Welcome to another Thursday UNFILTERED blog post, the only blog that warns: Too much sodium can kill you. Remember Lot’s wife.
Here’s something most people don’t want to think about. Everything you own is going to be destroyed. Not metaphorically. Literally.
Peter said it plainly: “… the heavens will pass away with a great noise, and the elements will melt with fervent heat; both the earth and the works that are in it will be burned up.” (2 Peter 3:10, NKJV)
Yep. All of it. Gone.
I’ve known this my whole life, and yet I still catch myself caring about whether the book I ordered from Amazon arrives with a dented corner. Sometimes I return it and request a new one. Why? Because I’m human, and humans are ridiculous.
But here’s the thing. Most of the time, I don’t return it. I keep it, dent and all. Not because I’m cheap or lazy, but as a deliberate reminder that my grip on this stuff is temporary.
I’m practicing detachment on purpose, one dented cover and bent page at a time.
For years, when something in our house gets scratched, scuffed, or broken, I tell my wife, “Well, it’s gonna burn up one day anyway.”[1] That sounds dark, but it’s actually freeing. It’s a reminder not to become attached to any material thing.
Now, if something breaks to the point of being useless, we fix it. That’s just being a functional adult. But a scratch? A dent? A worn edge? An imperfection? Those aren’t problems; they’re evidence. Evidence that all material things are in a slow, irreversible process of returning to nothing or burned to a cinder.

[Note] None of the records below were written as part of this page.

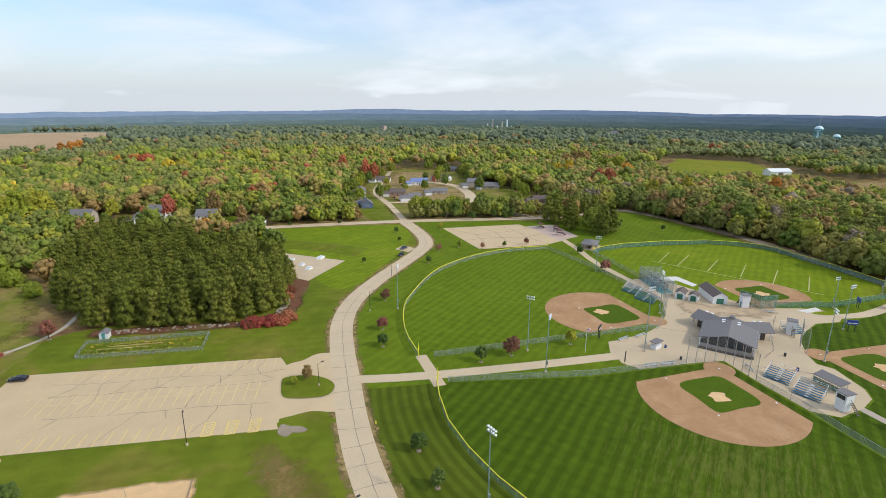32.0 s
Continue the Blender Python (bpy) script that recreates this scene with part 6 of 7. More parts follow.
for n in range(54):
    t = rnd.random()
    a, b = Vector((-22, 180)), Vector((17, 168.5))
    p = a + (b - a) * t
    rock(p.x + rnd.uniform(-1, 1), p.y + rnd.uniform(-1, 1.6), rnd.uniform(0.25, 0.7), "grey stone in the row behind the garden")
for n in range(44):
    t = rnd.random()
    p = Vector((26.5, 169)) + (Vector((33.5, 184)) - Vector((26.5, 169))) * t
    rock(p.x + rnd.uniform(-1.3, 1.3), p.y + rnd.uniform(-1, 1), rnd.uniform(0.3, 0.9), "pale boulder in the rockfall below the pines")
for x, y in ((-52, 70), (-56, 73.5), (-66, 78), (-50.5, 62), (-57, 55), (-60, 60), (-63, 66), (-52, 49), (-70, 88), (-70, 78), (-55, 45), (-72.5, 78.5), (-73.5, 80), (-72, 80.5), (-75, 79.5), (-64, 116), (41.4, 49.3)):
    rock(x, y, rnd.uniform(0.35, 0.8))
for x, y, t, w in ((59, 233, 40, 4.2), (48.5, 226, 20, 2.6), (50, 219, 35, 3.2), (46, 236, 60, 2.4)):
    ob = thing("skate_ramp", pose(x, y, 0.05, 0, 0, t), "pale concrete skate ramp on the slab", "ramp", "skate ramps")
    bm = bmesh.new()
    v = [bm.verts.new(p) for p in ((-w / 2, -1.2, 0), (w / 2, -1.2, 0), (w / 2, 1.2, 0), (-w / 2, 1.2, 0), (-w / 2 + 1.2, -1.2, 0.9), (w / 2 - 0.4, -1.2, 0.9), (w / 2 - 0.4, 1.2, 0.9), (-w / 2 + 1.2, 1.2, 0.9))]
    for f in ((0, 1, 5, 4), (2, 3, 7, 6), (3, 0, 4, 7), (1, 2, 6, 5), (4, 5, 6, 7), (3, 2, 1, 0)):
        bm.faces.new([v[k] for k in f])
    part("deck", bm, M["siding_white"], ob)
    part("coping", rods(((-w / 2 + 1.2, -1.2, 0.92), (-w / 2 + 1.2, 1.2, 0.92), 0.05)), M["steel"], ob)
drape("skate_bed", smooth_ring([(40, 206), (46, 202.5), (42, 190), (36, 184), (31, 184), (36, 196)], 3), M["sumac_ground"], 0.06, 6, label="dark planted slope below the skate slab", category="bed")

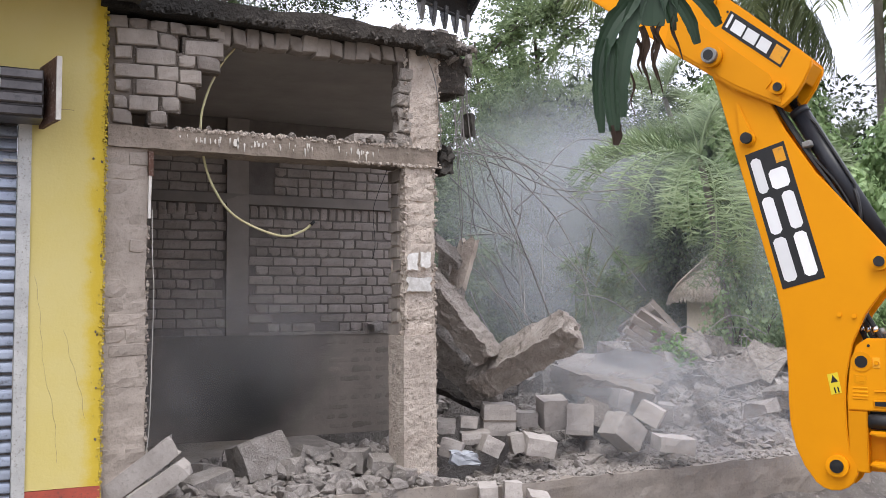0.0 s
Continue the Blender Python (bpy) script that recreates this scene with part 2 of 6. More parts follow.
M_CHUNK = mat("dusty_rubble", (0.36, 0.328, 0.302), (0.22, 0.195, 0.175), 9, 0.97, bump=0.8, fine=55, c3=(0.42, 0.39, 0.355), relief=0.03, grit=0.9)
# soil colour lowered to put shade into the gaps between stones
M_HEAP = mat("heap_soil_gap_shade", (0.20, 0.18, 0.16), (0.11, 0.098, 0.086), 5, 0.98, bump=1.0, fine=30, c3=(0.28, 0.25, 0.225), relief=0.05, grit=1.2)
M_GRAVEL = mat("rubble_dust", (0.32, 0.29, 0.262), (0.20, 0.18, 0.16), 7, 0.98, bump=0.9, fine=45, c3=(0.40, 0.37, 0.34))
M_EARTH = mat("wet_earth", (0.17, 0.145, 0.115), (0.11, 0.095, 0.075), 1.5, 0.95, bump=0.6, fine=30, c3=(0.23, 0.20, 0.17))
M_BLOCK = mat("grey_block", (0.40, 0.365, 0.335), (0.30, 0.272, 0.248), 7, 0.95, bump=0.35, fine=40, c3=(0.26, 0.235, 0.213), relief=0.02, grit=0.6)
M_PILASTER = mat("inner_cement", (0.275, 0.245, 0.222), (0.21, 0.187, 0.17), 3, 0.95, bump=0.3, fine=40)
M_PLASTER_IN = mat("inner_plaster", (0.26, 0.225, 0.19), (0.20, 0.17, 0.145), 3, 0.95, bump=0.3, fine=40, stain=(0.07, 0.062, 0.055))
# dark ragged patches low on the inner plaster and pilaster
dark_patch_on(M_PLASTER_IN, (2.20, 8.45, 0.52), 0.80, (0.036, 0.037, 0.035))
dark_patch_on(M_PILASTER, (2.28, 8.45, 0.42), 0.72, (0.040, 0.037, 0.035))
M_WASH = mat("brown_washed_brick", (0.255, 0.219, 0.184), (0.195, 0.166, 0.140), 3, 0.95, bump=0.5, fine=40)
M_CEIL = mat("grey_ceiling", (0.36, 0.33, 0.30), (0.28, 0.255, 0.235), 2.5, 0.95, bump=0.25, fine=30)
# mould black; on the beam stub and hollow slab it stands for shade
M_SLAB = mat("mould_and_shade_slab", (0.075, 0.065, 0.055), (0.030, 0.026, 0.023), 5, 0.95, bump=1.0, fine=40, c3=(0.15, 0.13, 0.11), relief=0.04)
dark_patch_on(M_SLAB, (0.9, 5.7, 3.0), 0.85, (0.012, 0.011, 0.010))
M_HOOD = mat("dark_hood_steel", (0.07, 0.065, 0.065), (0.14, 0.13, 0.13), 5, 0.36, 0.7, bump=0.15, fine=25, c3=(0.05, 0.05, 0.052))
M_WHITE = mat("torn_paper", (0.72, 0.71, 0.69), (0.60, 0.59, 0.56), 14, 0.8, bump=0.2)
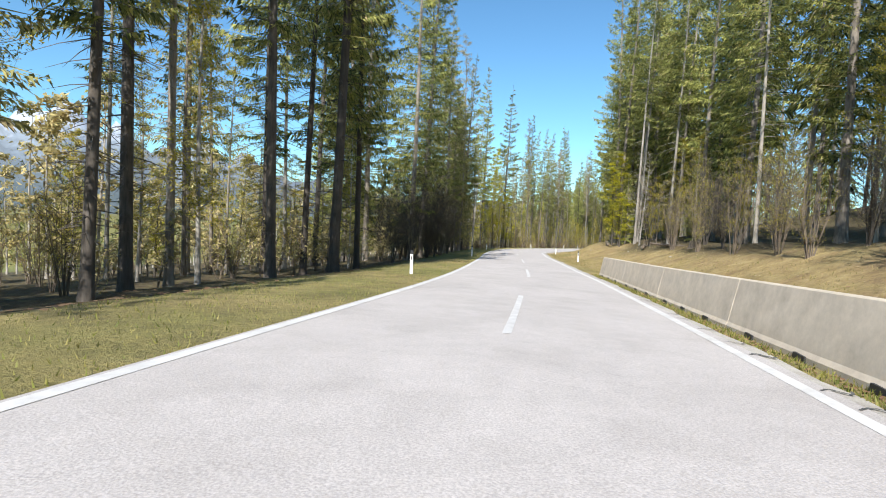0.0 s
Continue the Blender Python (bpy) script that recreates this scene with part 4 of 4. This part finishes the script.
def barrier(a, b, offset, painted=True, hollow=0.5):
    """A row of concrete barrier elements; each one is a thing with its joint and black blocks for its shaded holes."""
    n = max(1, round((b - a) / 6.0))
    for i in range(n):
        s0, s1 = a + (b - a) * i / n + 0.015, a + (b - a) * (i + 1) / n - 0.015
        verts, m = [], 5
        for k in range(m + 1):
            s = s0 + (s1 - s0) * k / m
            for x, z in PROFILE:
                q = on_road(s, np.interp(s, [o[0] for o in offset], [o[1] for o in offset]) + x)
                verts.append((q[0], q[1], q[2] - 0.03 + z))
        c = len(PROFILE)
        faces = [(k * c + j, k * c + j + 1, (k + 1) * c + j + 1, (k + 1) * c + j) for k in range(m) for j in range(c - 1)]
        faces += [tuple(range(c))[::-1], tuple(m * c + j for j in range(c))]
        first = painted and i == 0
        idx = [1 if first and j == len(faces) - 2 else 0 for j in range(len(faces))]
        ob = new("concrete_barrier", mesh_of("concrete_barrier", verts, faces, [M_CONCRETE, M_WHITEWASH], idx))
        tagged(ob, "weathered grey-brown concrete barrier element with flared foot" + (" and whitewashed end" if first else ""), "barrier", "concrete barriers")
        s = s0 + (s1 - s0) * hollow
        q = on_road(s, np.interp(s, [o[0] for o in offset], [o[1] for o in offset]) - 0.168)
        # a solid black block stands for the shade inside the lifting hole
        bm = bmesh.new()
        box(bm, -0.014, 0.014, -0.045, 0.045, 0.42, 0.66, 0.006)
        slot_shade = part("slot_shade", bm, M_BLACK, ob, "black block standing for the shade in the lifting hole")
        for u in (0.2, 0.5, 0.8):          # black blocks in place of the shade in the foot's drain openings
            sd = s0 + (s1 - s0) * u
            qd = on_road(sd, np.interp(sd, [o[0] for o in offset], [o[1] for o in offset]) - 0.272)
            bm = bmesh.new()
            box(bm, -0.05, 0.03, -0.17, 0.17, -0.06, 0.035, 0.008)
            drain = part("drain_shade", bm, M_BLACK, ob, "black block standing for the shade in a drain hole of the foot")
            drain.matrix_world = pose(float(qd[0]), float(qd[1]), float(qd[2]), 0, 0, heading(sd))
        slot_shade.matrix_world = pose(float(q[0]), float(q[1]), float(q[2]), 0, 10.5, heading(s))


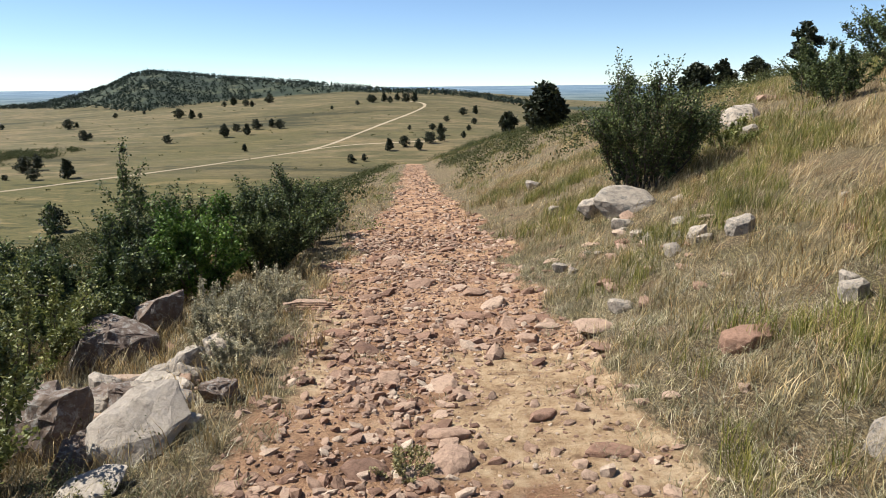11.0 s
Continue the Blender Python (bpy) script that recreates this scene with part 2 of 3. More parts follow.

And the sooner you make peace with that, the less power your stuff has over you.
All the things you own are already on their way out. So you may want to stop pretending otherwise.
Oh, if you want to steal my line to use in your household—”It’s gonna burn up one day anyway”—feel free to. You don’t even have to give me credit. : )
I can think of no better way to end this article than to quote the rest of the passage from 2 Peter.
“Therefore, since all these things will be dissolved, what manner of persons ought you to be in holy conduct and godliness, looking for and hastening the coming of the day of God, because of which the heavens will be dissolved, being on fire, and the elements will melt with fervent heat? Nevertheless we, according to His promise, look for new heavens and a new earth in which righteousness dwells.” (2 Peter 3:11-13, NKJV)
Until next time.
Your brother in the eternal quest that outlasts the fire,
fv
[1] For my pedantic friends, I’m well aware that “gonna” isn’t formal English. It’s an informal contraction of “going to.” It’s legit to use it in casual speech and writing, for example: “I’m gonna grab some coffee” = “I’m going to grab some coffee.” Or “I’m gonna throw an eraser at all the priggish souls who enjoy nitpicking other people’s slang.”